Ее избранника мы очень хорошо знаем. Лучше, что теперь разошлась с В[игеном] Н[арсесяном], чем сделали бы такую ошибку. За 9 лет их жениханья могла она ведь хорошо рассмотреть Вигена. Да, он вихраст и мал, и неказист… _н_а_ _в_и_д… а какое сердце, какая душа. И какой идеалист! Его же за его идеи собственная семья чуть ли не проклинали… Ну, да всего не рассказать в письме. Ну, а супруг Маринин… так… трава… растет себе у заборчика, в лучшем случае никому не мешает. Горько, я думаю, Вигену не столько то, что не получил ее, сколько разочарование в _т_о_й, в которой видел столько идеалов. Он так и пишет в этом роде, что непостижимо, куда у нее все делось. Я мало знала их. Встречались больше по делам И. А., на которого они с Алешей молились, складывая лапки и много об этой любви и близости (?) говорили. А теперь, — И. А. уже 2 года тому, писал:709 «чуется мне, что М[арина] дрейфит». Не знаю ничего точно. Духовно ее «натаскивали» И. А. и Виген. А без них она в объятиях Дерюгина. Убила бобра!!

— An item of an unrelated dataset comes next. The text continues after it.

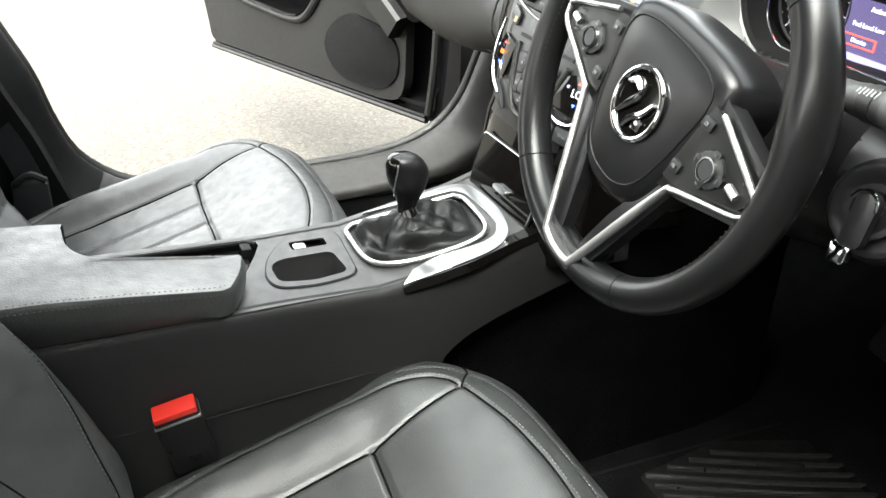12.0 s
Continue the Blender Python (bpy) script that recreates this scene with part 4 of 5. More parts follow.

Ну, Бог с ними. Они еще лучше многих были в колонии, по крайности в церковь ходили хоть. Но неважно все это. Меня волнует, как будешь ты. Это очень скверно, что квартира не в порядке. И чем дальше идет время, чем отдаленней становится непосредственный порыв благодарности за спасение твое, — тем мучительнее представляется мне твоя «бездомность». Я очень хорошо понимаю, что каково это «ютиться и тулиться». А если отремонтируют твой уголок, то тоже какое изводящее зрелище! И эти стуки по уборке камней! Безотрадный пустырь представляю себе… тускло на душе… взглянешь на дома напротив, а там… дыра… Кошмар. Конечно, если отмести все, как суетное, то и уют, и лишение его — едино. Я ощущаю, конечно, красоту и уродство, уют и мрак опустошения, но я больше не болею этим, как прежде. Я чувствую, как ты гораздо больше меня привязан любовью к жизни. Это легче и м. б. лучше, а м. б. и нет, — если все равно необходимо пройти и через мое сознание. А меня ничто не манит. Знаешь, через это длительное: то нельзя и другое нельзя, я воспитала в себе эту безучастность к лишениям, а то ведь было бы невыносимо жить. Единственное мое горячее желание сейчас — это быть здоровой и хоть ненадолго побыть без боли от операции. Какое это было дивное время, когда я все могла. Ванечка, ты не думай, что я жалоблюсь, — я просто тебе о себе рассказываю, — какая я стала. И вот о «медоносной»… ты там писал письмо к прежней твоей Ольгуне, а теперь то она другая. Какая там медоносная! М. б. Пустошкин и……тыш… — этак его еще И. А. назвал давно когда-то, но ко мне-то его ничто не влечет.